EXERCISE GOAL |
Copy out each line exactly; pictures stay out of the copy.
==*==
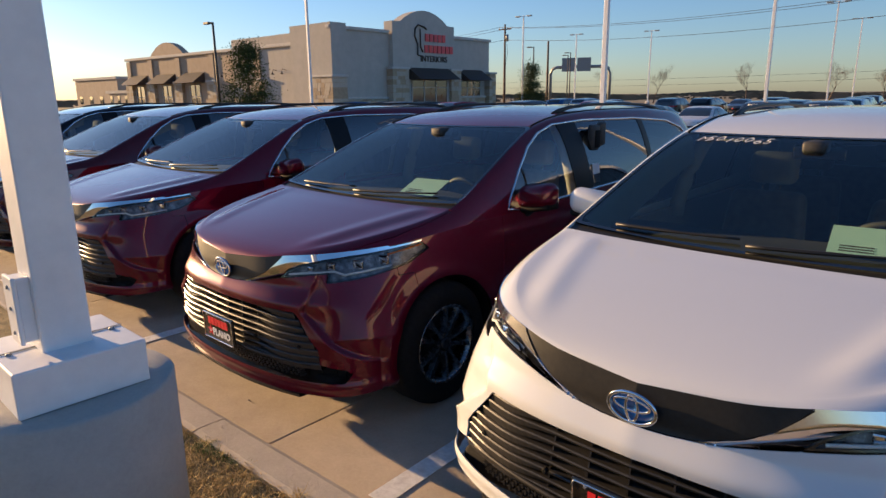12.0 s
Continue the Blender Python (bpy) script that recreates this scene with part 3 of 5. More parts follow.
def make_van(name, label, mat, trim="A", group="minivans in the front row", headrest=CREAM):
    van = thing(name, label, "minivan", group)
    form = FORM
    low, top = form.lower(fine=np.arange(8, 76, .45)), form.upper()
    gap = .0018

    def on_u(poly):
        return lambda V, P: np.where(P[:, 0] < 100, sd_poly(poly, P[:, 0] * U, V[:, 2]), -1.0)

    def arches(V, P):
        d = np.full(len(V), 9.0)
        for yc in (.83, 3.89):
            d = np.minimum(d, np.hypot(V[:, 1] - yc, V[:, 2] - .37) - .41)
        return np.where(P[:, 0] > 50, d, 9.0)

    def grille_sd(V, P):
        return np.where(P[:, 0] < 60, sd_poly(GRILLE_A if trim == "A" else GRILLE_B, V[:, 0], V[:, 2]), -1.0)
    nose = form.patch(np.concatenate([np.arange(0, 8, 1.0), np.arange(8, 34, .22), np.arange(34, 78, .5)]), .772, 64)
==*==
REPLY TO THE TASK |
12.0 s
Continue the Blender Python (bpy) script that recreates this scene with part 3 of 5. More parts follow.
def make_van(name, label, mat, trim="A", group="minivans in the front row", headrest=CREAM):
    van = thing(name, label, "minivan", group)
    form = FORM
    low, top = form.lower(fine=np.arange(8, 76, .45)), form.upper()
    gap = .0018

    def on_u(poly):
        return lambda V, P: np.where(P[:, 0] < 100, sd_poly(poly, P[:, 0] * U, V[:, 2]), -1.0)

    def arches(V, P):
        d = np.full(len(V), 9.0)
        for yc in (.83, 3.89):
            d = np.minimum(d, np.hypot(V[:, 1] - yc, V[:, 2] - .37) - .41)
        return np.where(P[:, 0] > 50, d, 9.0)

    def grille_sd(V, P):
        return np.where(P[:, 0] < 60, sd_poly(GRILLE_A if trim == "A" else GRILLE_B, V[:, 0], V[:, 2]), -1.0)
    nose = form.patch(np.concatenate([np.arange(0, 8, 1.0), np.arange(8, 34, .22), np.arange(34, 78, .5)]), .772, 64)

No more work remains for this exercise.